Short problem:
Nothing should be output except the lines from the one containing "2 of 4. More parts follow." through the one containing "0.7, var=0.3, coarse=5)", both ends included, each repeated exactly.

Source records:
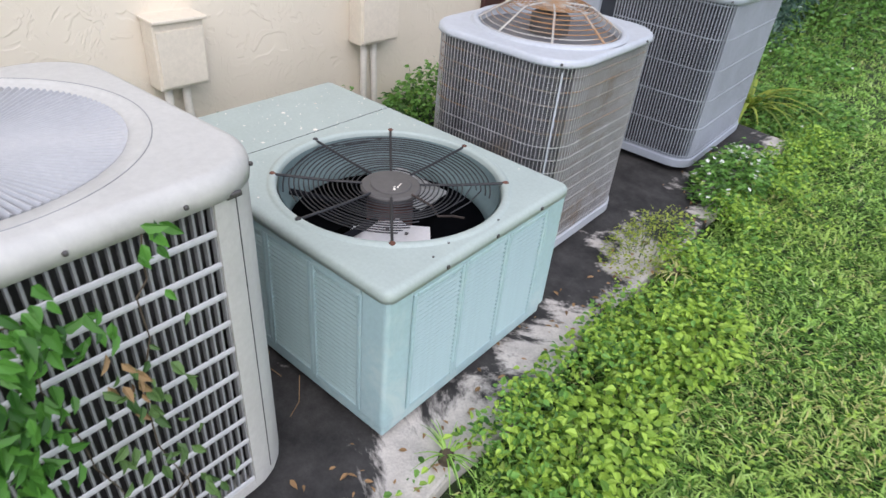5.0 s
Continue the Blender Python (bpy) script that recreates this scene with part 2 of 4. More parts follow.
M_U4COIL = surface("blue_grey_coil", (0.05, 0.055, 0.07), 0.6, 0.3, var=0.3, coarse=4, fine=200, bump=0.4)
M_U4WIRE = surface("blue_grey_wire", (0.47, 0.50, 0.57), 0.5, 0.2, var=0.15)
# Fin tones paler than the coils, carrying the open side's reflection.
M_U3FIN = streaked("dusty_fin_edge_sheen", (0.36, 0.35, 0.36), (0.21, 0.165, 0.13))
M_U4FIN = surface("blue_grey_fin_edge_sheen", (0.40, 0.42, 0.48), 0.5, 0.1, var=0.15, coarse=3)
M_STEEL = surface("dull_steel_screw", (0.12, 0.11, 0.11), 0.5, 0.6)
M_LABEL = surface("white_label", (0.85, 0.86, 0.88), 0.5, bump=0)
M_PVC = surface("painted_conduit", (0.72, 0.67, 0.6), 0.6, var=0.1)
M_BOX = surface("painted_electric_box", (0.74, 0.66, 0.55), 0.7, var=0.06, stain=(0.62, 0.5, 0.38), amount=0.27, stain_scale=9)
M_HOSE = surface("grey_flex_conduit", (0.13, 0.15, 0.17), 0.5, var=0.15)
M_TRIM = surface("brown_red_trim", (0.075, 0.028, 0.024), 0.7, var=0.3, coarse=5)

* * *

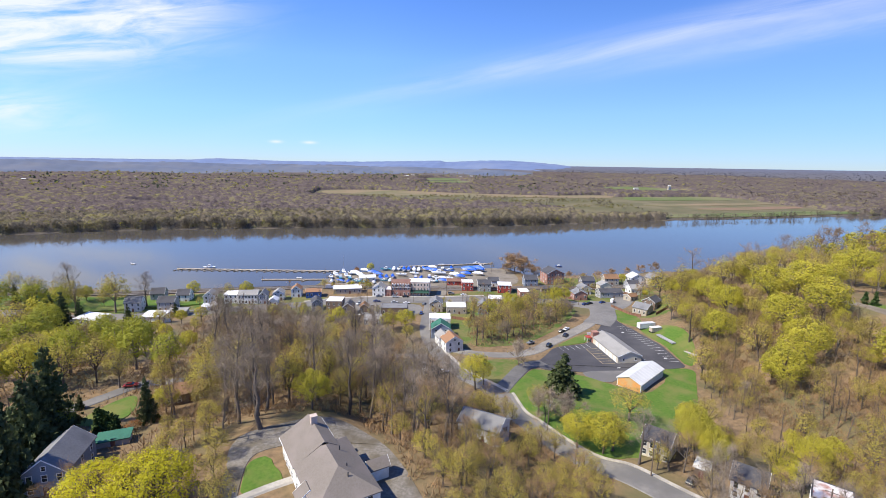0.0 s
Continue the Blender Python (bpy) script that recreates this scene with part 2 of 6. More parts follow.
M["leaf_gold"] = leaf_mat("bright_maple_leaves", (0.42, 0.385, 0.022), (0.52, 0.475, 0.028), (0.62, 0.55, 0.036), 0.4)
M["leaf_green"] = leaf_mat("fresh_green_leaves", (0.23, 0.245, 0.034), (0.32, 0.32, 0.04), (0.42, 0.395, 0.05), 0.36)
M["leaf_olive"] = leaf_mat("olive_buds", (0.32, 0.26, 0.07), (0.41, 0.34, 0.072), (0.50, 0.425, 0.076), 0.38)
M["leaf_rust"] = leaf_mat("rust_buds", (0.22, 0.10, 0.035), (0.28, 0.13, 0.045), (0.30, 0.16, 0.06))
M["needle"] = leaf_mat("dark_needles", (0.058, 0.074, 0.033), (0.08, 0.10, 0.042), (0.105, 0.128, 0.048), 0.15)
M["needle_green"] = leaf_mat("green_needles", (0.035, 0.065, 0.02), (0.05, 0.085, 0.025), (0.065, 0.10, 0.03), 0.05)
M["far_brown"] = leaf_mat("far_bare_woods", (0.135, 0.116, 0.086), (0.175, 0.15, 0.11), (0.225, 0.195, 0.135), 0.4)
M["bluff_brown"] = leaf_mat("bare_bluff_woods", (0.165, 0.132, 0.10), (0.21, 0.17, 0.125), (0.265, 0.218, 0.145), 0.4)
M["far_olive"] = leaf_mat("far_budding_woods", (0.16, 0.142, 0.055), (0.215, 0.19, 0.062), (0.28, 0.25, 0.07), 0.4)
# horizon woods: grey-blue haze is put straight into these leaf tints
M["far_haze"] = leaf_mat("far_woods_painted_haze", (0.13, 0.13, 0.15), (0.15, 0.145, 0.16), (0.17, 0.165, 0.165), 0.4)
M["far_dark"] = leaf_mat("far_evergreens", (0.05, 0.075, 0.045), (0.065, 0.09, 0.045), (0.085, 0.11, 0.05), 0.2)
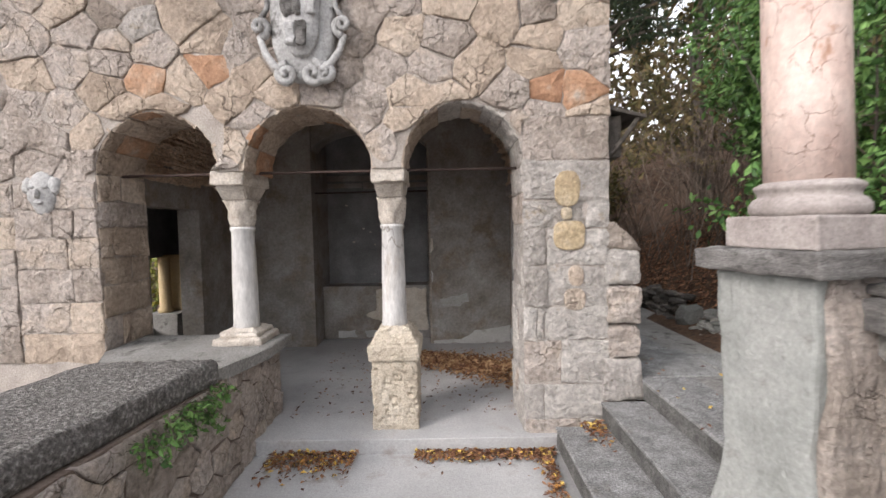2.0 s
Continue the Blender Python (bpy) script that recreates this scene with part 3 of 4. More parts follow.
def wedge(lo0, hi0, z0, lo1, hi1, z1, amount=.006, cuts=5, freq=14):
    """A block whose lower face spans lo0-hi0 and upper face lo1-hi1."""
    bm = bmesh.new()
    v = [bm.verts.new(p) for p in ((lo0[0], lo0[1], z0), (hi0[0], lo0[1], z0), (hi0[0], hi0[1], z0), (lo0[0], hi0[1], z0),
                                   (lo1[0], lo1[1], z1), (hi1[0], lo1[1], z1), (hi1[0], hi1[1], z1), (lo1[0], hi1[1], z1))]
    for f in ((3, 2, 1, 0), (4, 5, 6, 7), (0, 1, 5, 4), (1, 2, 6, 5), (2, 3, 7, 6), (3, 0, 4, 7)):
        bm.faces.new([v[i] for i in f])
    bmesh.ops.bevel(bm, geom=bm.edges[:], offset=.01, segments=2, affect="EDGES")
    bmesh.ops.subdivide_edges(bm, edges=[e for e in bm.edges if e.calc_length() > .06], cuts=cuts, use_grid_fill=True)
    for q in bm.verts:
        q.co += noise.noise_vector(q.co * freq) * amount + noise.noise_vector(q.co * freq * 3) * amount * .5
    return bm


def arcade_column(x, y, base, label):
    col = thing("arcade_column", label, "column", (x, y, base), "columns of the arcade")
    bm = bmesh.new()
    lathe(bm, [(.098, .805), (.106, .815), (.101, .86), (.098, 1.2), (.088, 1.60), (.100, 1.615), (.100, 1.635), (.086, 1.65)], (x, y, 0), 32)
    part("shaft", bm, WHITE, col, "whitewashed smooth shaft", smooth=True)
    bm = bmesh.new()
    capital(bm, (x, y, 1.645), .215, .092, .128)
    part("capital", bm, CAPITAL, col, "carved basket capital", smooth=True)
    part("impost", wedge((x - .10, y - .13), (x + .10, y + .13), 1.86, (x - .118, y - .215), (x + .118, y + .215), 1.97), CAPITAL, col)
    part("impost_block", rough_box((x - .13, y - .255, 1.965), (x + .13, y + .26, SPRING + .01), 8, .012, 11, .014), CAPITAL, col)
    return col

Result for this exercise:
Continue the Blender Python (bpy) script that recreates this scene with part 2 of 4. More parts follow.
M_U4COIL = surface("blue_grey_coil", (0.05, 0.055, 0.07), 0.6, 0.3, var=0.3, coarse=4, fine=200, bump=0.4)
M_U4WIRE = surface("blue_grey_wire", (0.47, 0.50, 0.57), 0.5, 0.2, var=0.15)
# Fin tones paler than the coils, carrying the open side's reflection.
M_U3FIN = streaked("dusty_fin_edge_sheen", (0.36, 0.35, 0.36), (0.21, 0.165, 0.13))
M_U4FIN = surface("blue_grey_fin_edge_sheen", (0.40, 0.42, 0.48), 0.5, 0.1, var=0.15, coarse=3)
M_STEEL = surface("dull_steel_screw", (0.12, 0.11, 0.11), 0.5, 0.6)
M_LABEL = surface("white_label", (0.85, 0.86, 0.88), 0.5, bump=0)
M_PVC = surface("painted_conduit", (0.72, 0.67, 0.6), 0.6, var=0.1)
M_BOX = surface("painted_electric_box", (0.74, 0.66, 0.55), 0.7, var=0.06, stain=(0.62, 0.5, 0.38), amount=0.27, stain_scale=9)
M_HOSE = surface("grey_flex_conduit", (0.13, 0.15, 0.17), 0.5, var=0.15)
M_TRIM = surface("brown_red_trim", (0.075, 0.028, 0.024), 0.7, var=0.3, coarse=5)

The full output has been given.